Mobileye at an all-time low: a technology leader loses the market’s confidence
A shrinking valuation reflects fading confidence in the autonomous-driving pioneer’s growth story.
Mobileye enters the new trading week at a new all-time low market capitalization. At just under $8 billion, the maker of advanced driver-assistance systems is now valued at close to half of what Intel paid to acquire it in 2017, and far below the ambitions that accompanied its return to public markets.
Since Intel relisted Mobileye in 2022, the stock has lost 64% of its value. The decline has not been sudden or driven by a single shock. Instead, it reflects a prolonged erosion of confidence, as growth has slowed, profitability has weakened, and repeated assurances from management have failed to translate into durable momentum.

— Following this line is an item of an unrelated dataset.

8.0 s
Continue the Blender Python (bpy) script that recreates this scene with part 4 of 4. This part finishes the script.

Mobileye is down more than 12% so far this year and nearly 40% over the past twelve months. Last week’s earnings report crystallized many of the market’s concerns. Mobileye is forecasting 2026 revenue of $1.9-$1.98 billion, a range that implies stagnation at the low end and growth of no more than 5% at the high end. That outlook came after a year in which revenue grew 15%, a rebound following the downturn of 2024. Instead of marking a turning point, the forecast suggested that the recovery may already be losing steam.

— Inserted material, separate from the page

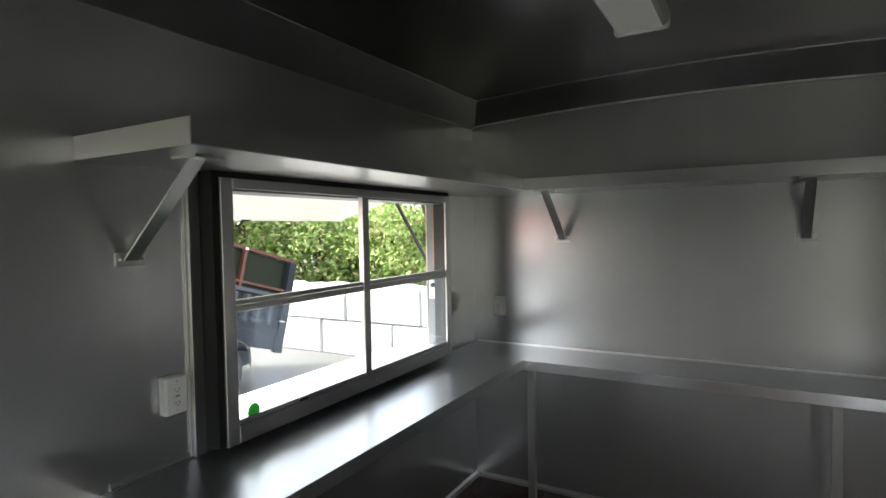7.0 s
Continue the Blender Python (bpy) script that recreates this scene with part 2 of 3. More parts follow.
def gravel():
    m, nt, b = mat_base("gravel_ground")
    c = ramp(nt, noise_fac(nt, 30.0, 6.0, 0.75), [(0.3, (0.05, 0.047, 0.042)), (0.5, (0.115, 0.110, 0.100)), (0.7, (0.19, 0.183, 0.170))])
    green = ramp(nt, noise_fac(nt, 0.55, 4.0, 0.6), [(0.46, (0, 0, 0)), (0.60, (1, 1, 1))])
    c = mix(nt, green, c, mix(nt, noise_fac(nt, 40.0, 4.0), (0.07, 0.10, 0.03), (0.20, 0.19, 0.08)))
    nt.links.new(c, b.inputs["Base Color"])
    b.inputs["Roughness"].default_value = 0.95
    bump(nt, b, noise_fac(nt, 45.0, 5.0, 0.7), 0.8, 0.02)
    return m


M_ground = gravel()
M_concrete = plain("concrete_block", (0.42, 0.418, 0.40), 0.9, 0.20, 3.0, 0.3)
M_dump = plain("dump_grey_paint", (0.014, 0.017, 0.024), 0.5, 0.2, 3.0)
# Lit copy of the body grey; the gaps between ribs read as shaded.
M_dumprib = plain("dump_grey_lit", (0.058, 0.065, 0.080), 0.35, 0.2, 3.0)
M_dump.node_tree.nodes["Principled BSDF"].inputs["Specular IOR Level"].default_value = 0.2
M_dumprib.node_tree.nodes["Principled BSDF"].inputs["Specular IOR Level"].default_value = 0.2
# Lighter grey that paints the highlight on the fender's edge.
M_lip = plain("fender_highlight_grey", (0.10, 0.105, 0.115), 0.4, 0.3, 6.0)
M_rust = plain("rust_red_rail", (0.075, 0.022, 0.014), 0.5, 0.3, 5.0)
M_mesh = plain("dark_mesh_tarp", (0.005, 0.009, 0.0035), 0.6, 0.4, 9.0)
M_mesh.node_tree.nodes["Principled BSDF"].inputs["Specular IOR Level"].default_value = 0.25
M_tyre = plain("tyre_rubber", (0.045, 0.045, 0.046), 0.7, 0.3, 8.0)
M_rim = plain("wheel_rim", (0.20, 0.21, 0.225), 0.35, 0.12, 30)
M_redpaint = plain("red_orange_paint", (0.78, 0.12, 0.04), 0.4, 0.1)


def leaf_mat(name, cols):
    m, nt, b = mat_base(name)
    g = nt.nodes.new("ShaderNodeNewGeometry")
    c = ramp(nt, g.outputs["Random Per Island"], cols)
    nt.links.new(c, b.inputs["Base Color"])
    b.inputs["Roughness"].default_value = 0.5
    tr = nt.nodes.new("ShaderNodeBsdfTranslucent")
    nt.links.new(c, tr.inputs[0])
    mx = nt.nodes.new("ShaderNodeMixShader")
    mx.inputs[0].default_value = 0.5
    nt.links.new(b.outputs[0], mx.inputs[1])
    nt.links.new(tr.outputs[0], mx.inputs[2])
    nt.links.new(mx.outputs[0], nt.nodes["Material Output"].inputs[0])
    return m


M_leaf = leaf_mat("leaf_green", [(0.0, (0.11, 0.20, 0.045)), (0.5, (0.23, 0.33, 0.095)), (0.8, (0.33, 0.39, 0.15)), (1.0, (0.34, 0.29, 0.16))])
M_bark = plain("bark", (0.10, 0.075, 0.055), 0.9, 0.3, 12, 0.5)

# ---------- the trailer's shell ----------
WX, RX, FY, BY, CZ = -0.19, 2.34, 4.753, -1.45, 2.50
OUT = 0.055          # wall thickness
G = -0.47           # ground outside
DY0, DY1, DZ = -0.45, 1.20, 2.05          # side door opening
OY0, OY1, OZ0, OZ1 = 2.74, 4.296, 0.955, 1.80   # serving window opening

floor_deck = tagged(finish(box((WX - OUT, BY - OUT, -0.12), (RX + OUT, FY + OUT, -0.0016)), "floor", M_grout),
                    "pale grout bed of the slate-look floor", "floor", kind="structure")
tagged(finish(boxes(((WX - OUT, BY - OUT, 0), (WX, OY0, CZ)), ((WX - OUT, OY1, 0), (WX, FY + OUT, CZ)),
                    ((WX - OUT, OY0, 0), (WX, OY1, OZ0)), ((WX - OUT, OY0, OZ1), (WX, OY1, CZ))), "wall_west", M_wall),
       "smooth brushed metal wall panel with serving window", "wall", kind="structure")
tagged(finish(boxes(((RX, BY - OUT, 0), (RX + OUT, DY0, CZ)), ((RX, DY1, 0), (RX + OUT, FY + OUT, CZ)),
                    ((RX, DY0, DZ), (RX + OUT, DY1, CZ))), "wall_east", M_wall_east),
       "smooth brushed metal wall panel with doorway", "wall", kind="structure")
tagged(finish(box((WX, FY, 0), (RX, FY + OUT, CZ)), "wall_north", M_wall), "smooth brushed metal end wall", "wall", kind="structure")
tagged(finish(box((WX, BY - OUT, 0), (RX, BY, CZ)), "wall_south", M_wall), "smooth brushed metal end wall", "wall", kind="structure")

def roof(x):
    """Height of the slightly crowned ceiling."""
    u = (x - 1.075) / 1.265
    return 2.415 + 0.05 * (1 - u * u)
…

The slowdown was visible even before the guidance. Fourth-quarter revenue fell 9% year over year to $446 million, while gross margin slipped to 67% from 69%. Operating profit declined sharply, from $101 million a year earlier to $41 million, before accounting items pushed the company into a loss. Net profit for the quarter fell 58%, to $45 million.
Mobileye attributed much of the weakness to an 11% decline in sales of its EyeQ driver-assistance systems and to inventory imbalances, issues that had already weighed on results in 2024. The persistence of those explanations has done little to reassure investors who expected the company’s recovery year to end on firmer ground.
The pressure on results is especially notable given how much cost has already been taken out of the business. Over the past two years, Mobileye has closed entire divisions, including its LiDAR unit and its lane-departure warning systems operation. It has carried out several rounds of layoffs, most recently cutting 4% of its workforce in December. Despite these measures, profitability continues to deteriorate.
Today, Mobileye employs around 4,300 people, the majority of them in Israel, split mainly between its Jerusalem headquarters and a large Tel Aviv site.
For much of the past year, Mobileye’s leadership projected confidence about future demand, bolstered by announcements of new agreements with major automakers, as well as the acquisition of robotics startup Mentee in a $900 million deal. Yet the latest guidance suggests that translating those relationships into revenue growth is proving slower and more uncertain than investors were led to expect.
A valuation of under $8 billion is not merely a reflection of near-term earnings pressure; it is a judgment on credibility. Eight years after Intel paid $15.3 billion to buy Mobileye, and more than three years after bringing it back to the public markets, investors are no longer pricing in a bold future. They are pricing in disappointment.